● REQUIRED TASK:
Each line of the data that includes the string "location" is to be copied out.
++++ STORED DATA
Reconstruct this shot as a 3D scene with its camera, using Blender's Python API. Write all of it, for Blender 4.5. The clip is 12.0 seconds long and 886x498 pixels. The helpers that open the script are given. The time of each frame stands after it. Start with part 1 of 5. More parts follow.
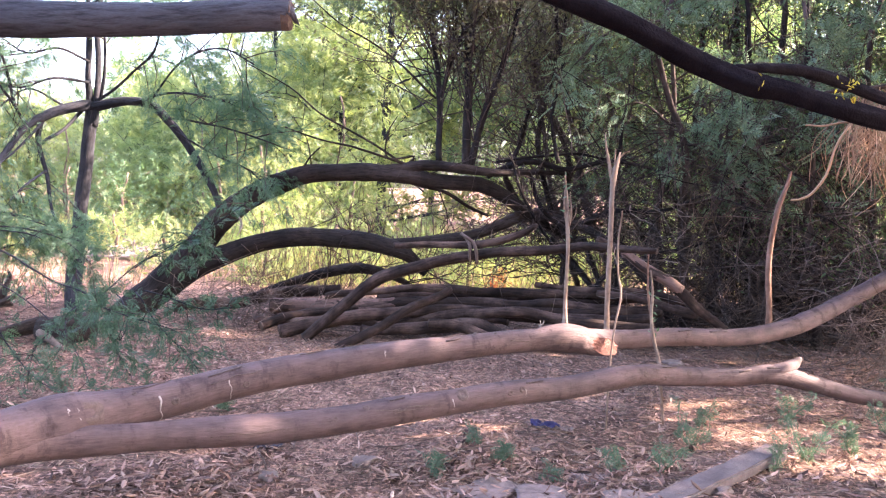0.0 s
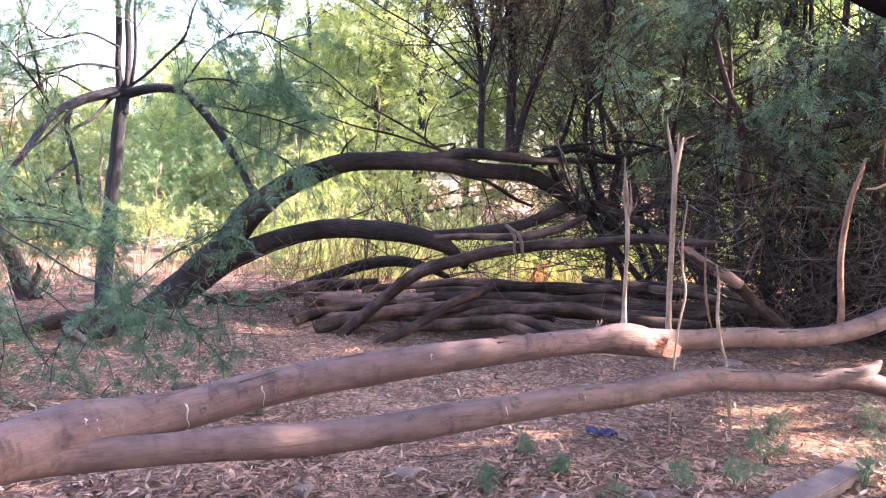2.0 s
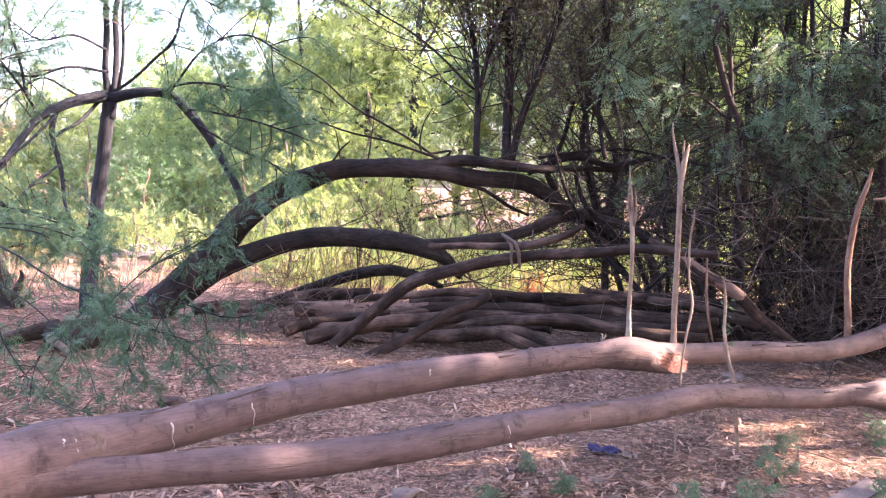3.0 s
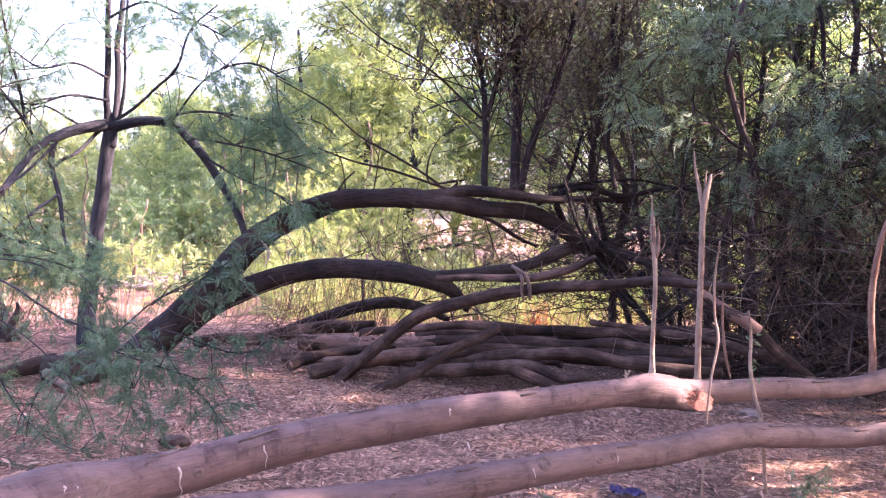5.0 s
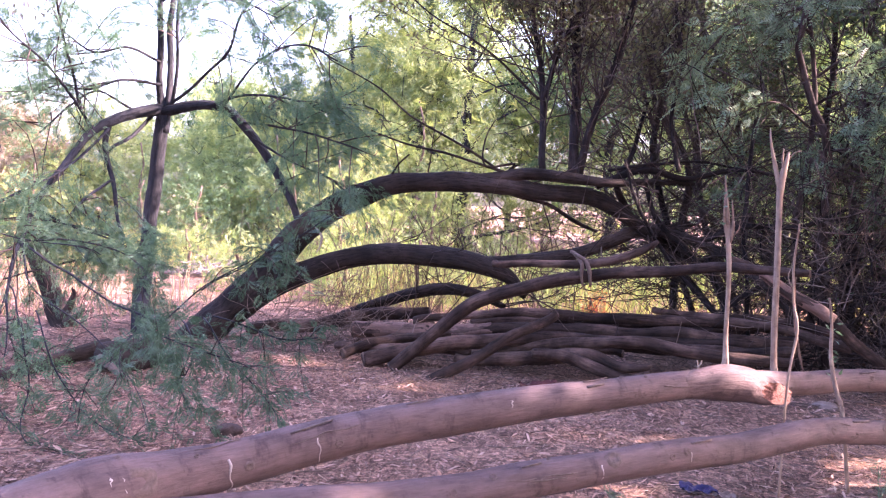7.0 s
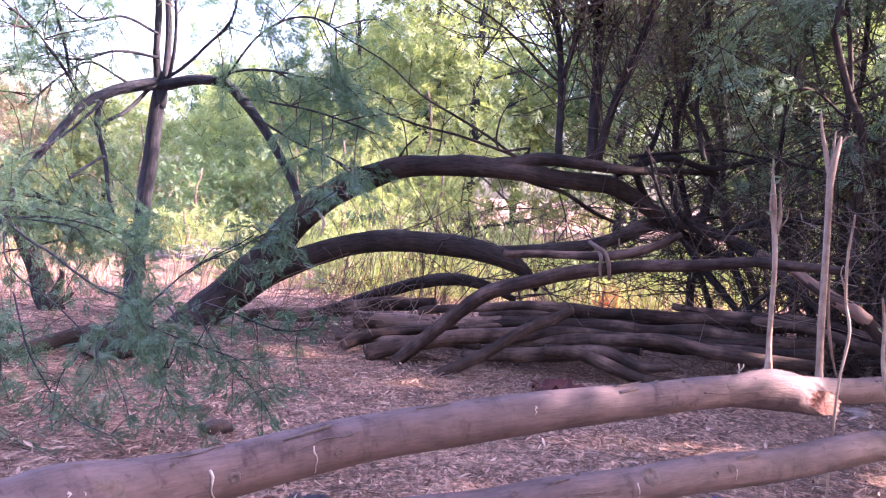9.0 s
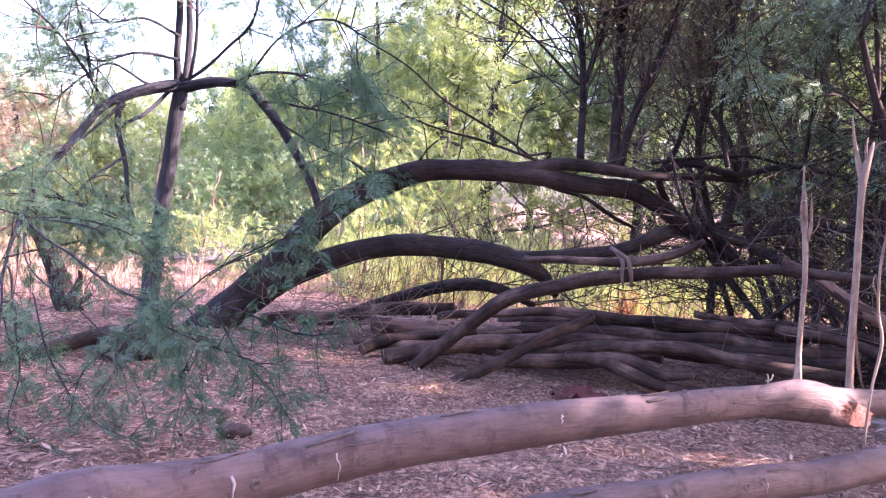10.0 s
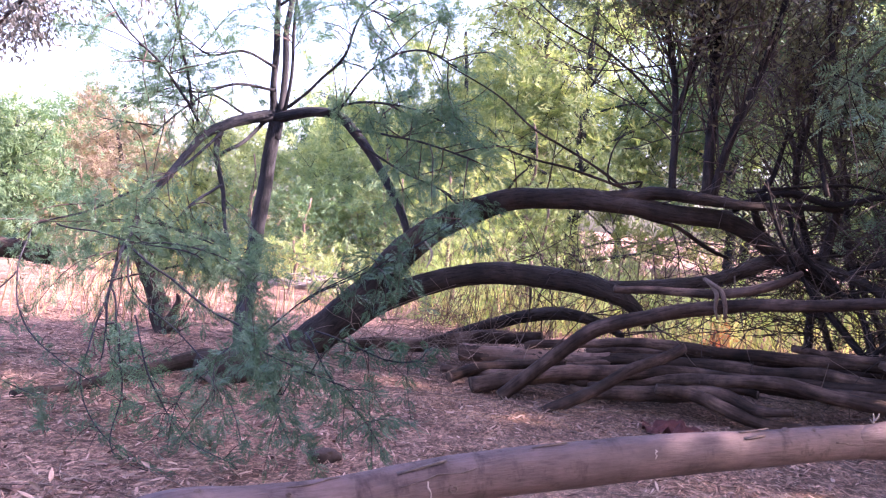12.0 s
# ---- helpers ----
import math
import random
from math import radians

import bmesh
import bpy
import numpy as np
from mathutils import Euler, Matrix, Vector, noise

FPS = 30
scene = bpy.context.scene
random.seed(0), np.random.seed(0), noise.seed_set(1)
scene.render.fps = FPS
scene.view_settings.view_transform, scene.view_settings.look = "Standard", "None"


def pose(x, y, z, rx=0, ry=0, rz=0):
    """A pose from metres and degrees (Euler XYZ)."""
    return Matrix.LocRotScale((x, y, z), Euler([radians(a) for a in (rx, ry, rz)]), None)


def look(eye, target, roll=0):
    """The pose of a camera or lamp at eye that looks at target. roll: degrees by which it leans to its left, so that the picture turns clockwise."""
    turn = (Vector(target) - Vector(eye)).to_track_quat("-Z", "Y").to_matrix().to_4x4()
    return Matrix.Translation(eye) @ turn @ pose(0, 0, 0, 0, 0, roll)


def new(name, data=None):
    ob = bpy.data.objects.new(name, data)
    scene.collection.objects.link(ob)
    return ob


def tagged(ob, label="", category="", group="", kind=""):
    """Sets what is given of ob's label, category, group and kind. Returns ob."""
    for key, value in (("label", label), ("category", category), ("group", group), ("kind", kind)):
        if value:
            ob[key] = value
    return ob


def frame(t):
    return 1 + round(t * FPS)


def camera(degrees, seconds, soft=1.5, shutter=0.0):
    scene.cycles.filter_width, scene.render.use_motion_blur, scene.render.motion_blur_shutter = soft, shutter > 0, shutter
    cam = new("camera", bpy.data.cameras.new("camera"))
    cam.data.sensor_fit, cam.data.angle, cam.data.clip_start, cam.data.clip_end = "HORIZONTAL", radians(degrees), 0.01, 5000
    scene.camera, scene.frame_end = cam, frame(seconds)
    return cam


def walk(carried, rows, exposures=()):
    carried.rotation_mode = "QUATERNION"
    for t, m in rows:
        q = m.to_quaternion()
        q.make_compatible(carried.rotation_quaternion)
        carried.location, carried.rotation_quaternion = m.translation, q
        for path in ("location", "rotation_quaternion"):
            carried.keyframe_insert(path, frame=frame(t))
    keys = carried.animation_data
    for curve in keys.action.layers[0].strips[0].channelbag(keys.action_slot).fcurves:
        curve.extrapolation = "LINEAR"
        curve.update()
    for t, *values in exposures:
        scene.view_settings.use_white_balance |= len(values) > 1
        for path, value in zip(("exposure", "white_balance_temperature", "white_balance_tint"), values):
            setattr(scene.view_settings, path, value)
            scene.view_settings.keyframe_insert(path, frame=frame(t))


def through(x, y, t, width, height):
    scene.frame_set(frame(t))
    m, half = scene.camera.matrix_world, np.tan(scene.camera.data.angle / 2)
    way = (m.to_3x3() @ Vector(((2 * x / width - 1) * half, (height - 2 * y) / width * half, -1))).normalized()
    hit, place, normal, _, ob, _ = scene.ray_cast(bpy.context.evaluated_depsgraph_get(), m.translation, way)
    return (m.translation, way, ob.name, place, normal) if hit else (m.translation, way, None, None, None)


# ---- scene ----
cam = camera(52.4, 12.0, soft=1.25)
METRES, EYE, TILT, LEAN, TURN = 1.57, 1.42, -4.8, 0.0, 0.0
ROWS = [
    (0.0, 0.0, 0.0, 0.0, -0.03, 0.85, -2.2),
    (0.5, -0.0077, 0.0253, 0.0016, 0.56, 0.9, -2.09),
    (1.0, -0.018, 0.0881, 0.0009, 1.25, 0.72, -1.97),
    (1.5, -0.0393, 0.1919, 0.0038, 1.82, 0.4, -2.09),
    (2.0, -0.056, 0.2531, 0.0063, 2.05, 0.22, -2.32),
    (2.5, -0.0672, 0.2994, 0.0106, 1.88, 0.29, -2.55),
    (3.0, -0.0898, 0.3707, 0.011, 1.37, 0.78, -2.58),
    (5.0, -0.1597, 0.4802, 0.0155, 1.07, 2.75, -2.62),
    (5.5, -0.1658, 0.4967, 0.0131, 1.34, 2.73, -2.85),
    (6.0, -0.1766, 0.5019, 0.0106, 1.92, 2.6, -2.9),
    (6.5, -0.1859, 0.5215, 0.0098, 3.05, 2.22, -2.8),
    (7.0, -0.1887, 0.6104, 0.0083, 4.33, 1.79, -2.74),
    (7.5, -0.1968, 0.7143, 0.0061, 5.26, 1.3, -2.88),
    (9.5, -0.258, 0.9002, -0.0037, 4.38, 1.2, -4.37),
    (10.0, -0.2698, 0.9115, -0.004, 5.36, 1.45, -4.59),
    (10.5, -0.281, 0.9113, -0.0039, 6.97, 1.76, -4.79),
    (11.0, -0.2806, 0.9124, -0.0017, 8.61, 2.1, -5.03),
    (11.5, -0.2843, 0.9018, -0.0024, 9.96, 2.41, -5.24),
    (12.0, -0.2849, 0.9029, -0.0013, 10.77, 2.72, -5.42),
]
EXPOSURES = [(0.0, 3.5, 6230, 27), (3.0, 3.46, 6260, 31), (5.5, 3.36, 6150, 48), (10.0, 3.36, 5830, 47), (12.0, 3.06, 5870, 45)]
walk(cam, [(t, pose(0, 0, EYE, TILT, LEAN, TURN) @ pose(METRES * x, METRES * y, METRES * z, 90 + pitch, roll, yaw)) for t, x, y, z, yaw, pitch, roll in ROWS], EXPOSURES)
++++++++
● OUTPUT FOR THIS TASK:
        carried.location, carried.rotation_quaternion = m.translation, q
        for path in ("location", "rotation_quaternion"):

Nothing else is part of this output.